O-Ei has her fair share of troubles as a young woman, though living with her father as his assistant she is a relatively free and unsheltered one. Her father doesn’t hide any aspect of his work from her – she even assists him with his erotic pieces and is said to be a particularly fine painter of women though her male figures lack conviction. “Sensation” itself becomes a theme, art is something which must be felt and therefore must have feeling imbued within it. As an unmarried woman O-Ei is ill equipt to complete these kinds of assignments and some say perhaps she should not be given them though her determination would never permit her to turn them down leading to rather a strange interlude in which she tries to gain some “experience” in a presumably “safe” way which won’t have much effect on her later life.

Less successfully, the film also attempts to enter the realm of the supernatural as we learn a painting can have other effects on the viewer particularly if it isn’t completed in the proper fashion. From a possessed geisha to a woman driven mad by O-Ei’s suitably creepy painting which features terrifying scenes from hell, Miss Hokusai most definitely occupies a world where ghosts, spirits and demons are real things which co-exist with real people. Luckily, Hokusai is able to fix the problem with the disturbing painting by closing its symbolic imagery with a suitable addition whilst berating O-Ei for having cut corners and not properly complete her vision so as to leave the onlooker “haunted” in an unintended way. Again, the painter is parent to the painting which attains the kind of immortality impossible for its creator in this transient world.

Clearly bound-up with the notion of transience, Miss Hokusai makes a valiant attempt to bring ordinary Edo living with its geisha houses, dusty rooms and drinking songs to life in vivid detail. However, its message becomes slightly confused with the superimposition of the modern Tokyo in the final frame of the film. At this point, the rather bizarre choice of a modern, electric guitar based soundtrack, begins to make a degree of sense at least on a thematic level but nowhere near enough to mitigate its jarring presence throughout the film.

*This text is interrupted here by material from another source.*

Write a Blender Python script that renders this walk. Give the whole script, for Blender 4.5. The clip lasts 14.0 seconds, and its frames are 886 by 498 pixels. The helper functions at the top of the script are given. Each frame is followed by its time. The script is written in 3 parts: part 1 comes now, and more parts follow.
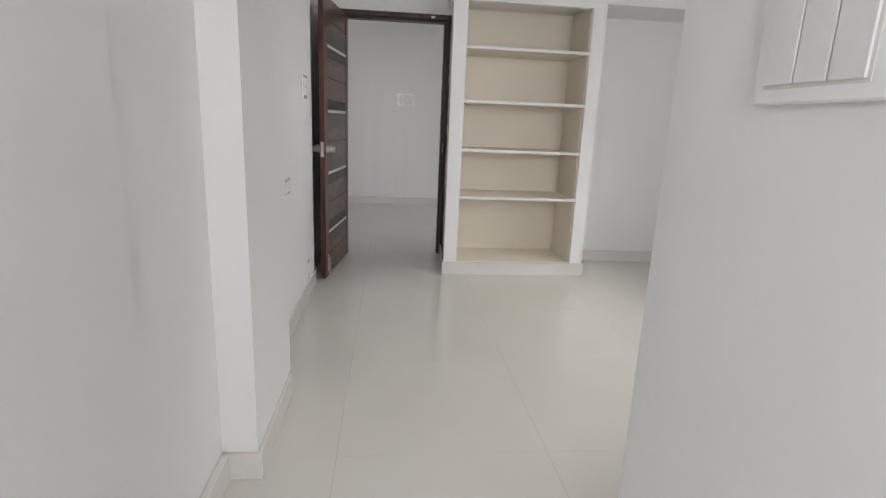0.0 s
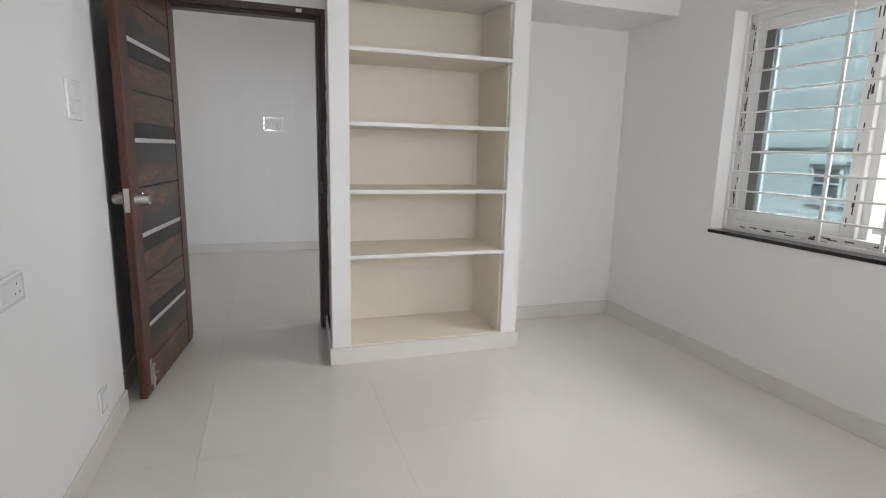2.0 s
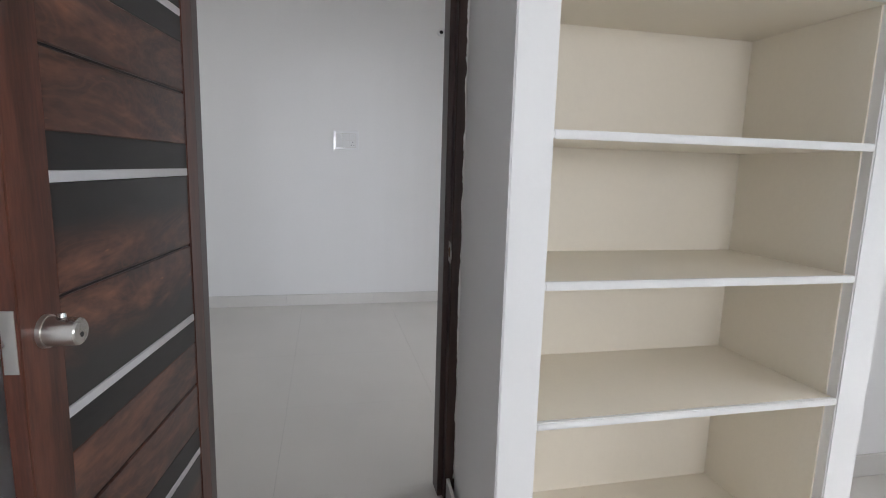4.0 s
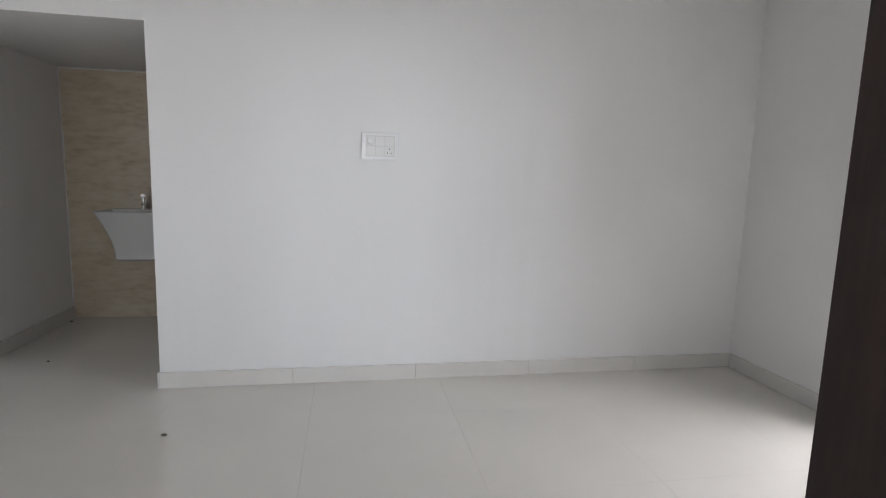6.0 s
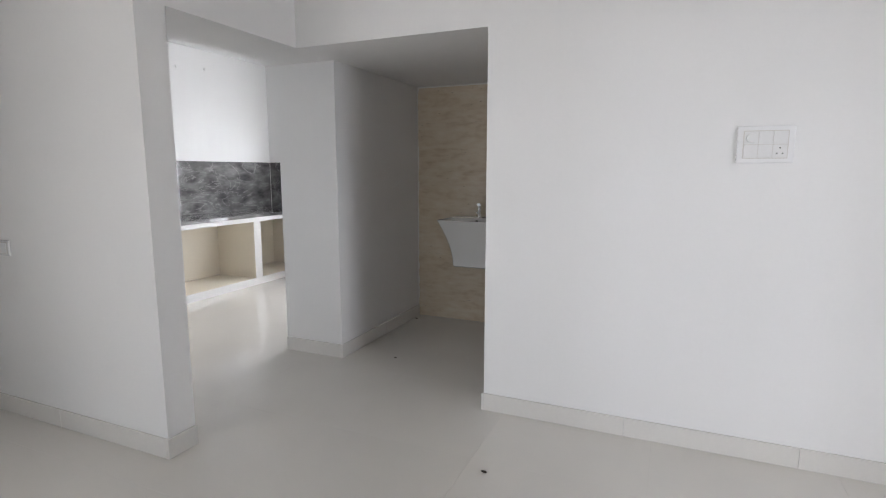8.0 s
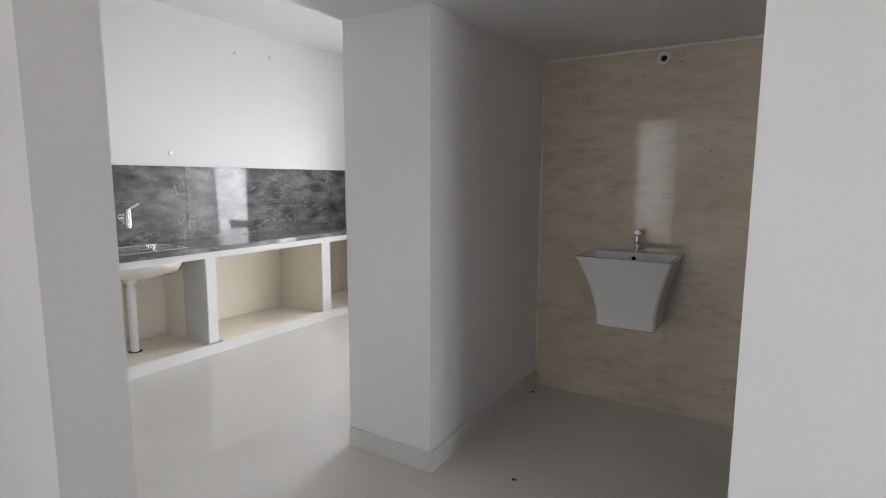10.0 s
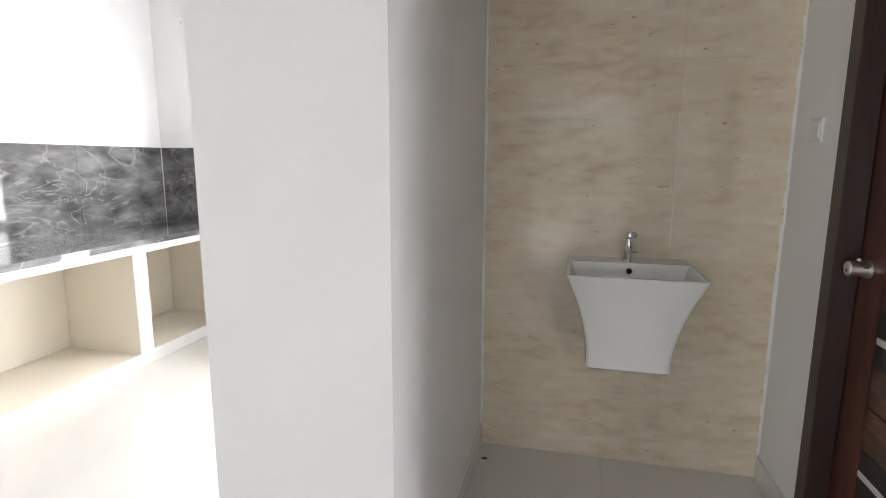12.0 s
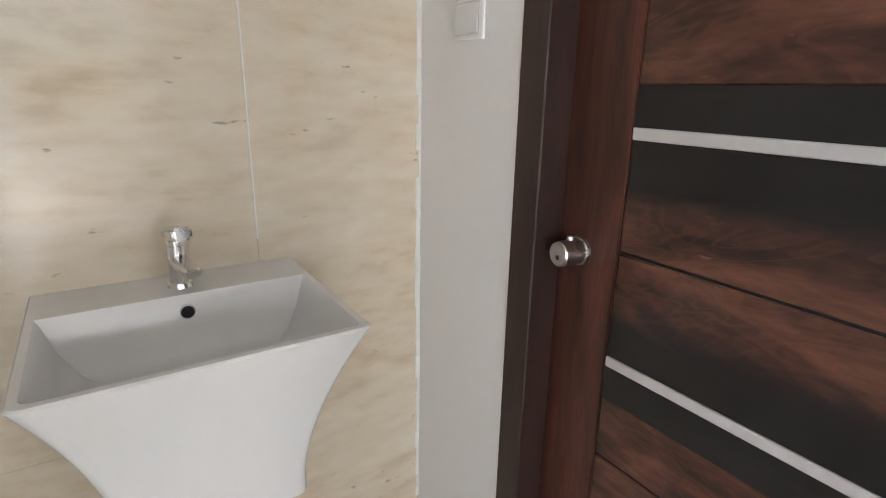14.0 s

Animated by animation powerhouse Production I.G who have been responsible for some of the most beautifully made animated movies of recent times, Miss Hokusai is a giant step up from Hara’s previous film, Colorful, in terms of its execution and boasts a number of scenes which are remarkable in their technical proficiency. The sky in particular as well as the background in general takes on a dreamy, woodblock style which is perfectly fitting for the film’s themes. An interesting look at the young O-Ei, an inexperienced female artist still looking for her voice in a world where the only thing that counts is the signature, Miss Hokusai doesn’t quite succeed in breathing life into its disparate collection of tales but makes a valiant attempt all the same.


Miss Hokusai is currently touring the UK with the Japan Foundation Touring Film Programme 2016 and will be released by All the Anime later in the year.